My program uses SQS a lot over the course of many days. I have noticed that my program will fall to 0% cpu usage and just get stuck their for a long time. When the program is suck i can debug it to obtain the following stack trace. It appears as though the socket isn't timing out properly. I think the best solution is to expose httplib's timeout value on Boto's connection object so that I can lower it. What does the Boto community think?
File "/usr/lib/pymodules/python2.7/boto/sqs/queue.py", line 245, in get_messages
File "/usr/lib/pymodules/python2.7/boto/sqs/connection.py", line 157, in receive_message
File "/usr/lib/pymodules/python2.7/boto/connection.py", line 605, in get_list
response = self.make_request(action, params, path, verb)
File "/usr/lib/pymodules/python2.7/boto/connection.py", line 592, in make_request
File "/usr/lib/pymodules/python2.7/boto/connection.py", line 461, in make_request
return self._mexe(method, path, data, headers, host, sender)
File "/usr/lib/pymodules/python2.7/boto/connection.py", line 395, in _mexe
response = connection.getresponse()
File "/usr/lib/python2.7/httplib.py", line 1027, in getresponse
File "/usr/lib/python2.7/httplib.py", line 407, in begin
version, status, reason = self._read_status()
File "/usr/lib/python2.7/httplib.py", line 365, in _read_status
line = self.fp.readline()
File "/usr/lib/python2.7/socket.py", line 430, in readline
data = recv(1)
I believe the socket timeout is global, so worse case, you may be able to set it via the socket module. Worse case, we're working on a re-factor to replace a bunch of the plumbing that may resolve this.
Well, if you had bought my handy "Python and AWS Cookbook" 8^) 8^) you would know that the socket time can be configured in your boto config file like this:
http_socket_timeout = 5
The timeout is specified in seconds. @gtaylor is correct that this is a global setting that is actually buried down in the socket module. This just gives you a convenient way to control it.
I'm going to close this issue. Please re-open if you feel some action should be taken in boto to address it.
@garnaat Yes I think boto needs to take action to address this issue. All connection object should have a timeout. This isn't just for boto, from now on every time you write a connection object it should have a timeout. Requireing us to go though every damn socket in our entire application and just to change the timeout is a fucking nightmare. It was less code for us to modify boto, because that is where the mistake is.
@gtaylor Asking us to adjust the timeout for every other socket in the entire application is a really horrible suggestion.

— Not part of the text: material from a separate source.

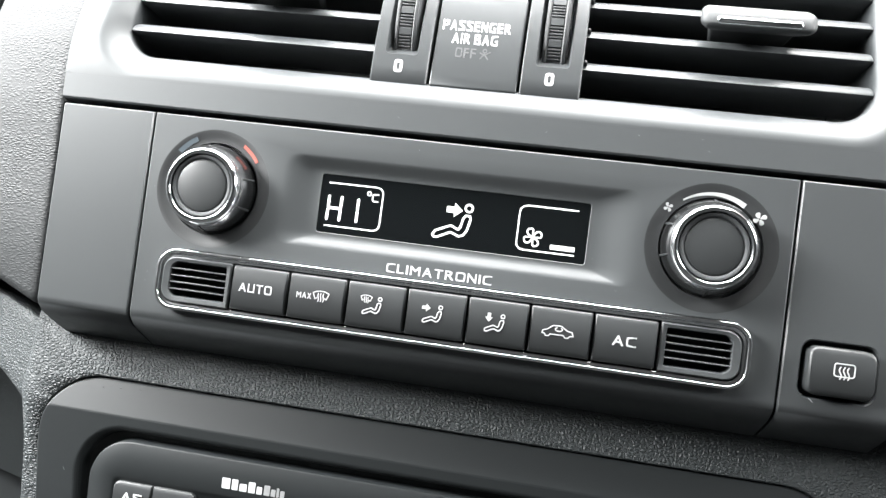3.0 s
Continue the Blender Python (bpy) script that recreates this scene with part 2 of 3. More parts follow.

We hacked up boto, because every connection object needs a timeout.
@MikeBrooks Blame Python, not me. The global socket timeout is nothing new: http://docs.python.org/library/socket.html#socket.socket.settimeout
@gtaylor Every connection object needs a timeout value. Python adheres to this important design, httplib and all of their connection objects have a timeout value that can be passed in to their constructor and has a getter/setter method.
socket.getdefaulttimeout() defaults to None, so boto crashes at 0% cpu for infinite time. Yes, this is a very serious problem.
@MikeBrooks - Your anger is misdirected.
You can override it in the config file. We can add an optional parameter to Connection objects. I would rather make the change once in the config rather than have to remember everytime I create a Connection but it's not a difficult thing to add if it helps. Note that the timeout parameter to httplib connections was not added until Python 2.6.
@garnaat This doesn't have to break compatibility for anyone. Have a default value timeout=None (or check if its None and set it to socket.getdefaulttimeout()), the user can override it if they want but no one is forced to. This is exactly the call convention for httilib. Having a getter/setter for this value would also be very nice.
(I didn't even know there was a config file.)
As I said, I'm fine adding that. The only reason it's not there is that no one has asked for it before. A previous discussion:
resulted in a pull request that added the timeout to the boto config file.
I think that both systems would work well together if the default was the config file value.
Cool, sorry for being such a dick and a regularity-nazi. Thank you for hearing me out, we both want Boto to be a strong project.
No problem, sounded like it was all pretty fresh in your mind so you undoubtedly just got burned by it. Totally understand. i will re-open.